WHAT IS REQUIRED
Repeat every record below exactly, leaving out the pictures.

>> Begin

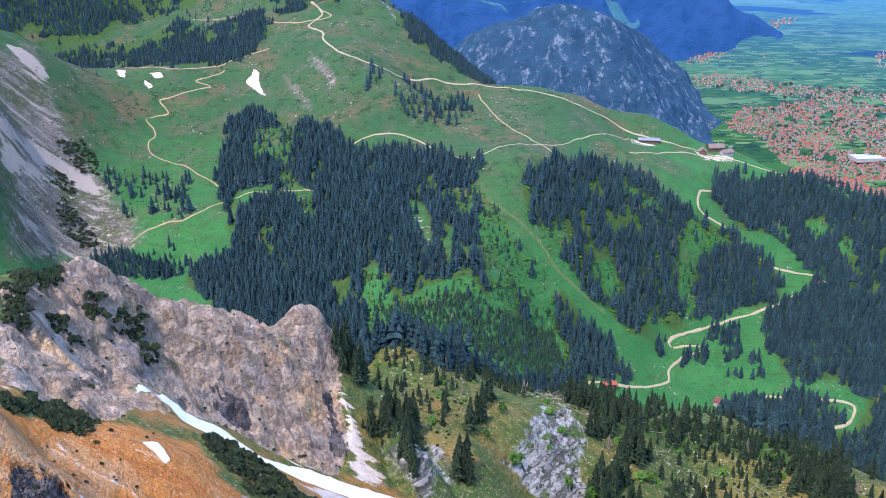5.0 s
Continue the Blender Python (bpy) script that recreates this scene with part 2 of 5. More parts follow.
NEAR_FORM, CLIFF_FORM, VALLEY_FORM = sheet(NEAR, 6), sheet(CLIFF, 4), sheet(VALLEY, 25)


def parts_at(x, y):
    """Heights of the near slope, the near cliff, the valley with the alp, and the lowland."""
    r = np.hypot(x, y)
    near = lies_at(NEAR_FORM, x, y) - 1.3 * np.maximum(0, y - 700) - 1.0 * np.maximum(0, x - 450) - np.maximum(0, -300 - x)
    near = np.maximum.reduce([near, ridge(OUTCROP, 1.7, x, y, 3.0), ridge(PINNACLE, 2.4, x + 1.5 * rough(x, y, 7, 3, 93), y, 2.0)])
    cliff = lies_at(CLIFF_FORM, x, y) - 2.5 * np.maximum(0, r - 235) - 1.2 * np.maximum(0, x - 30)
    kx, ky = x + 1.2 * rough(x, y, 6, 3, 91), y + 1.2 * rough(x, y, 6, 3, 95)
    cliff = np.maximum.reduce([cliff, ridge(KNOB, 7.5, kx, ky, 1.0), ridge(KNOB_TOP, 5.0, kx, ky, 1.0) - 0.5, ridge(KNOB_FRONT, 5.0, kx, ky, 1.0)])
    under = 835 + np.maximum(0, r - 35)
    near, cliff = np.minimum(near, under), np.minimum(cliff, under)
    valley = lies_at(VALLEY_FORM, x, y) - 0.9 * np.maximum(0, y - 2350) - 0.8 * np.maximum(0, x - 950) - 1.5 * np.maximum(0, 650 - y)
    return near, cliff, valley, lowland(x, y)


OCHRE_GRASS = [
    (-133.7, 255), (-117.8, 224.6), (-104.1, 251), (-80.6, 268.2), (-68.4, 255), (-57.6, 236.6), (-39.3, 239.2),
    (-19.6, 248.9), (-4.8, 241.1), (14.4, 243.3), (29.3, 211.4), (54.6, 231.8), (73.8, 217.6), (79.6, 187.7),
    (82, 167.4), (71.5, 144.9), (64.7, 161.8), (58.5, 163.2), (32.7, 187.5), (16.3, 199.3), (3.4, 202.6),
    (-20.5, 204.4), (-35.7, 202.6), (-53.4, 195), (-72.4, 194.7), (-92.6, 191.5), (-100.5, 184.7), (-105.9, 185),
]
SPUR_ROCK = [
    (-155, 305), (-169, 374), (-159, 385), (-145, 398), (-132, 414), (-121, 422), (-112, 436), (-99, 448), (-87, 459),
    (-84, 471), (-76, 478), (-66, 480), (-60, 484), (-57, 445), (-53, 412), (-51, 374), (-72, 371), (-94, 362),
    (-109, 342), (-100.6, 274.4), (-105.4, 244.9), (-121.9, 248.5), (-131.2, 249.4),
]
CLIFF_STRATA = [
    (31.8, 461.5), (51.8, 488), (58.7, 525.2), (76, 546.1), (86.5, 512.3), (78.4, 472.2), (87.2, 459.6),
    (69.6, 451.3), (39.9, 455.6),
]
GRAVEL_FAN = [
    (-65, 336.2), (-53.2, 346.5), (-44.5, 351.6), (-16.3, 389.8), (17.7, 405.7), (32.9, 408.6), (23.2, 391.2),
    (0.2, 374.5), (-15.3, 352.2), (-30.1, 351.8), (-46.3, 326.4),
]
GRAVEL_STRIP = [
    (-21.4, 264.8), (-11.1, 276.6), (1.6, 287.2), (14.4, 298.9), (8, 278.5), (-4.8, 264.4), (-12.7, 262.3),
]
GRAVEL_CONE = [
    (35.2, 322.4), (48.8, 325.9), (60.4, 328.5), (50.4, 289), (48.5, 245.8), (36.3, 223.3), (30.8, 210.2),
    (36.9, 238.2), (37.1, 279.9), (35.8, 305),
]
GRAVEL_BOWL = [
    (0.6, 168), (-2.2, 165.4), (-4.3, 158.5), (-4.3, 149.7), (-0.5, 143.6), (5, 141.9), (10.3, 130.5), (15.5, 124.4), (55.5, 120.5), (55.2, 128.3), (55.4, 136.6), (55, 144.9), (55.4, 155.4), (55.3, 162.2), (46.5, 171.8), (39.4, 177.2), (32.8, 177.2), (25.6, 179.7), (19.4, 177.6), (13.8, 171.2),
]
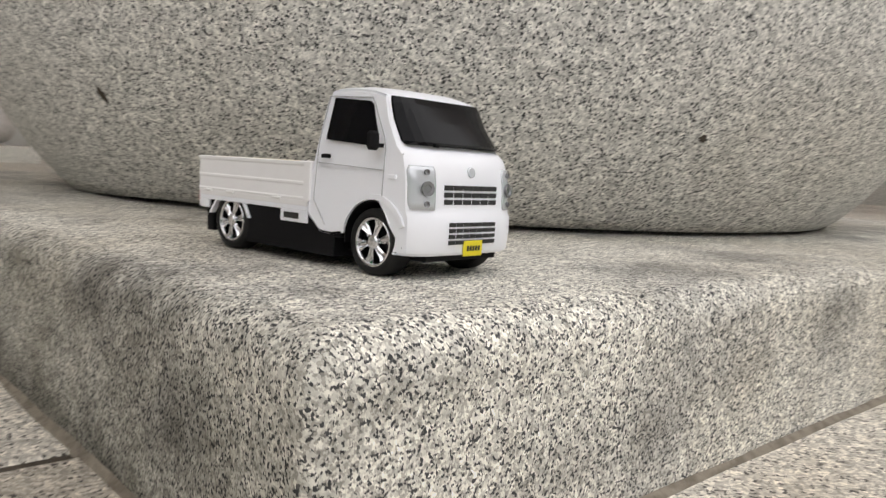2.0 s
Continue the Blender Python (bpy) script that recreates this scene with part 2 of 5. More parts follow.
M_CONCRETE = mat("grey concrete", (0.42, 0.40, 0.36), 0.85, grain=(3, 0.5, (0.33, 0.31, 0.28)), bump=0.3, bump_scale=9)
M_WHITEBOX = mat("white painted block", (0.72, 0.70, 0.66), 0.8, grain=(3, 0.4, (0.62, 0.6, 0.56)))
M_SHAFT = mat("brown column cladding", (0.125, 0.095, 0.082), 0.45, 0.2, grain=(7, 0.6, (0.15, 0.11, 0.095)), stain=(1.5, 0.4, (0.07, 0.055, 0.05)))
M_DUSTRED = mat("dusty red lacquer", (0.24, 0.115, 0.10), 0.6, grain=(5, 0.5, (0.18, 0.09, 0.08)))
M_REDDOOR = mat("red lacquered wood", (0.33, 0.085, 0.035), 0.5, grain=(9, 0.7, (0.2, 0.05, 0.025)), bump=0.2, bump_scale=30)
# ceiling and wall colours raised to bounce fill light under the gate
M_CEIL = mat("ceiling wood raised for fill light", (0.52, 0.45, 0.38), 0.8, grain=(3, 0.5, (0.42, 0.36, 0.3)))
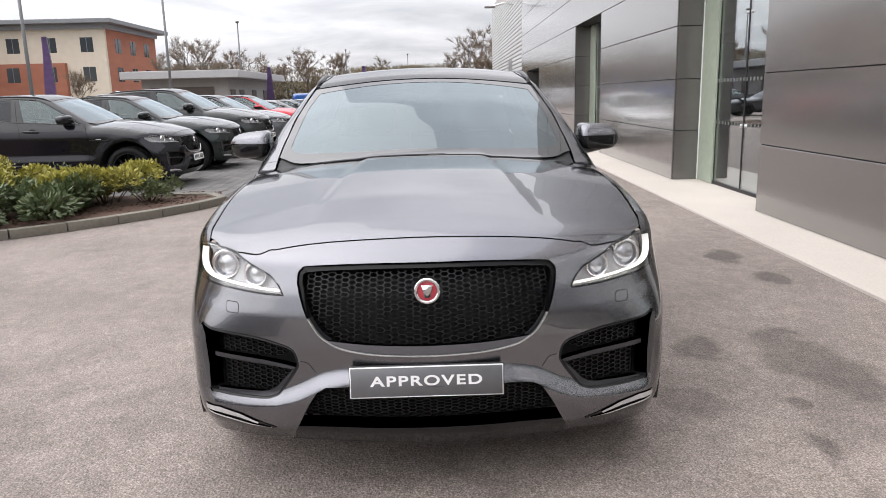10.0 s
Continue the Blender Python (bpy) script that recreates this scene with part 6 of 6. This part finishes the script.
# lamp posts
POST = pbr("galvanised_post", (0.16, 0.165, 0.17), 0.5, 0.5, var=0.1, scale=6)
for az, dist, h in ((-161.1, 44, 8.0), (-166.1, 67, 8.0), (-173.9, 106, 8.0), (-152.2, 36, 8.0), (-178.6, 120, 8.0), (176.6, 92, 8.3), (-96.6, 30.6, 8.0), (-66.2, 42.4, 8.0)):
    x, y = far_at(az, dist)
    lp = tagged(empty("street_lamp", pose(x, y, 0, 0, 0, az + 90)), "slim grey car-park lamp post", "street lamp", group="car-park lamps")
    bm = bmesh.new(); add_tube(bm, [(0, 0, 0), (0, 0, h * 0.5), (0, 0, h)], 0.075, 10, [1.2, 0.95, 0.7])
    part("post", bm, POST, lp)
    part("lamp_head", add_box(bmesh.new(), (-0.14, -0.35, h - 0.03), (0.14, 0.35, h + 0.08), 0.03), POST, lp)
# feather banners
for az, dist, h in ((-153.7, 45, 5.0), (-175.5, 60, 3.9), (-168.4, 58, 3.9)):
    x, y = far_at(az, dist)
    fl = tagged(empty("banner", pose(x, y, 0, 0, 0, az)), "purple feather banner on a pole", "banner")
    bm = bmesh.new(); add_tube(bm, [(0, 0, 0), (0, 0.02, h * 0.6), (0, 0.15, h)], 0.02, 6)
    part("pole", bm, POST, fl)
    bm = bmesh.new()
    n = 10
    A = [bm.verts.new((0.02 * math.sin(k), 0.03 + 0.12 * (k / n) ** 2, h * (0.2 + 0.8 * k / n))) for k in range(n + 1)]
    B = [bm.verts.new((0.05 * math.sin(k * 1.3), 0.52 + 0.05 * math.sin(k * 0.6) - 0.10 * (k / n) ** 4, h * (0.2 + 0.8 * k / n))) for k in range(n + 1)]
    for k in range(n):
        bm.faces.new((A[k], A[k + 1], B[k + 1], B[k]))
    bmesh.ops.solidify(bm, geom=bm.faces[:], thickness=0.004)
    part("flag", bm, pbr("purple_cloth", (0.33, 0.24, 0.48), 0.8, var=0.15, scale=4), fl)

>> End

WORKED SOLUTION
5.0 s
Continue the Blender Python (bpy) script that recreates this scene with part 2 of 5. More parts follow.
NEAR_FORM, CLIFF_FORM, VALLEY_FORM = sheet(NEAR, 6), sheet(CLIFF, 4), sheet(VALLEY, 25)


def parts_at(x, y):
    """Heights of the near slope, the near cliff, the valley with the alp, and the lowland."""
    r = np.hypot(x, y)
    near = lies_at(NEAR_FORM, x, y) - 1.3 * np.maximum(0, y - 700) - 1.0 * np.maximum(0, x - 450) - np.maximum(0, -300 - x)
    near = np.maximum.reduce([near, ridge(OUTCROP, 1.7, x, y, 3.0), ridge(PINNACLE, 2.4, x + 1.5 * rough(x, y, 7, 3, 93), y, 2.0)])
    cliff = lies_at(CLIFF_FORM, x, y) - 2.5 * np.maximum(0, r - 235) - 1.2 * np.maximum(0, x - 30)
    kx, ky = x + 1.2 * rough(x, y, 6, 3, 91), y + 1.2 * rough(x, y, 6, 3, 95)
    cliff = np.maximum.reduce([cliff, ridge(KNOB, 7.5, kx, ky, 1.0), ridge(KNOB_TOP, 5.0, kx, ky, 1.0) - 0.5, ridge(KNOB_FRONT, 5.0, kx, ky, 1.0)])
    under = 835 + np.maximum(0, r - 35)
    near, cliff = np.minimum(near, under), np.minimum(cliff, under)
    valley = lies_at(VALLEY_FORM, x, y) - 0.9 * np.maximum(0, y - 2350) - 0.8 * np.maximum(0, x - 950) - 1.5 * np.maximum(0, 650 - y)
    return near, cliff, valley, lowland(x, y)


OCHRE_GRASS = [
    (-133.7, 255), (-117.8, 224.6), (-104.1, 251), (-80.6, 268.2), (-68.4, 255), (-57.6, 236.6), (-39.3, 239.2),
    (-19.6, 248.9), (-4.8, 241.1), (14.4, 243.3), (29.3, 211.4), (54.6, 231.8), (73.8, 217.6), (79.6, 187.7),
    (82, 167.4), (71.5, 144.9), (64.7, 161.8), (58.5, 163.2), (32.7, 187.5), (16.3, 199.3), (3.4, 202.6),
    (-20.5, 204.4), (-35.7, 202.6), (-53.4, 195), (-72.4, 194.7), (-92.6, 191.5), (-100.5, 184.7), (-105.9, 185),
]
SPUR_ROCK = [
    (-155, 305), (-169, 374), (-159, 385), (-145, 398), (-132, 414), (-121, 422), (-112, 436), (-99, 448), (-87, 459),
    (-84, 471), (-76, 478), (-66, 480), (-60, 484), (-57, 445), (-53, 412), (-51, 374), (-72, 371), (-94, 362),
    (-109, 342), (-100.6, 274.4), (-105.4, 244.9), (-121.9, 248.5), (-131.2, 249.4),
]
CLIFF_STRATA = [
    (31.8, 461.5), (51.8, 488), (58.7, 525.2), (76, 546.1), (86.5, 512.3), (78.4, 472.2), (87.2, 459.6),
    (69.6, 451.3), (39.9, 455.6),
]
GRAVEL_FAN = [
    (-65, 336.2), (-53.2, 346.5), (-44.5, 351.6), (-16.3, 389.8), (17.7, 405.7), (32.9, 408.6), (23.2, 391.2),
    (0.2, 374.5), (-15.3, 352.2), (-30.1, 351.8), (-46.3, 326.4),
]
GRAVEL_STRIP = [
    (-21.4, 264.8), (-11.1, 276.6), (1.6, 287.2), (14.4, 298.9), (8, 278.5), (-4.8, 264.4), (-12.7, 262.3),
]
GRAVEL_CONE = [
    (35.2, 322.4), (48.8, 325.9), (60.4, 328.5), (50.4, 289), (48.5, 245.8), (36.3, 223.3), (30.8, 210.2),
    (36.9, 238.2), (37.1, 279.9), (35.8, 305),
]
GRAVEL_BOWL = [
    (0.6, 168), (-2.2, 165.4), (-4.3, 158.5), (-4.3, 149.7), (-0.5, 143.6), (5, 141.9), (10.3, 130.5), (15.5, 124.4), (55.5, 120.5), (55.2, 128.3), (55.4, 136.6), (55, 144.9), (55.4, 155.4), (55.3, 162.2), (46.5, 171.8), (39.4, 177.2), (32.8, 177.2), (25.6, 179.7), (19.4, 177.6), (13.8, 171.2),
]
2.0 s
Continue the Blender Python (bpy) script that recreates this scene with part 2 of 5. More parts follow.
M_CONCRETE = mat("grey concrete", (0.42, 0.40, 0.36), 0.85, grain=(3, 0.5, (0.33, 0.31, 0.28)), bump=0.3, bump_scale=9)
M_WHITEBOX = mat("white painted block", (0.72, 0.70, 0.66), 0.8, grain=(3, 0.4, (0.62, 0.6, 0.56)))
M_SHAFT = mat("brown column cladding", (0.125, 0.095, 0.082), 0.45, 0.2, grain=(7, 0.6, (0.15, 0.11, 0.095)), stain=(1.5, 0.4, (0.07, 0.055, 0.05)))
M_DUSTRED = mat("dusty red lacquer", (0.24, 0.115, 0.10), 0.6, grain=(5, 0.5, (0.18, 0.09, 0.08)))
M_REDDOOR = mat("red lacquered wood", (0.33, 0.085, 0.035), 0.5, grain=(9, 0.7, (0.2, 0.05, 0.025)), bump=0.2, bump_scale=30)
# ceiling and wall colours raised to bounce fill light under the gate
M_CEIL = mat("ceiling wood raised for fill light", (0.52, 0.45, 0.38), 0.8, grain=(3, 0.5, (0.42, 0.36, 0.3)))
10.0 s
Continue the Blender Python (bpy) script that recreates this scene with part 6 of 6. This part finishes the script.
# lamp posts
POST = pbr("galvanised_post", (0.16, 0.165, 0.17), 0.5, 0.5, var=0.1, scale=6)
for az, dist, h in ((-161.1, 44, 8.0), (-166.1, 67, 8.0), (-173.9, 106, 8.0), (-152.2, 36, 8.0), (-178.6, 120, 8.0), (176.6, 92, 8.3), (-96.6, 30.6, 8.0), (-66.2, 42.4, 8.0)):
    x, y = far_at(az, dist)
    lp = tagged(empty("street_lamp", pose(x, y, 0, 0, 0, az + 90)), "slim grey car-park lamp post", "street lamp", group="car-park lamps")
    bm = bmesh.new(); add_tube(bm, [(0, 0, 0), (0, 0, h * 0.5), (0, 0, h)], 0.075, 10, [1.2, 0.95, 0.7])
    part("post", bm, POST, lp)
    part("lamp_head", add_box(bmesh.new(), (-0.14, -0.35, h - 0.03), (0.14, 0.35, h + 0.08), 0.03), POST, lp)
# feather banners
for az, dist, h in ((-153.7, 45, 5.0), (-175.5, 60, 3.9), (-168.4, 58, 3.9)):
    x, y = far_at(az, dist)
    fl = tagged(empty("banner", pose(x, y, 0, 0, 0, az)), "purple feather banner on a pole", "banner")
    bm = bmesh.new(); add_tube(bm, [(0, 0, 0), (0, 0.02, h * 0.6), (0, 0.15, h)], 0.02, 6)
    part("pole", bm, POST, fl)
    bm = bmesh.new()
    n = 10
    A = [bm.verts.new((0.02 * math.sin(k), 0.03 + 0.12 * (k / n) ** 2, h * (0.2 + 0.8 * k / n))) for k in range(n + 1)]
    B = [bm.verts.new((0.05 * math.sin(k * 1.3), 0.52 + 0.05 * math.sin(k * 0.6) - 0.10 * (k / n) ** 4, h * (0.2 + 0.8 * k / n))) for k in range(n + 1)]
    for k in range(n):
        bm.faces.new((A[k], A[k + 1], B[k + 1], B[k]))
    bmesh.ops.solidify(bm, geom=bm.faces[:], thickness=0.004)
    part("flag", bm, pbr("purple_cloth", (0.33, 0.24, 0.48), 0.8, var=0.15, scale=4), fl)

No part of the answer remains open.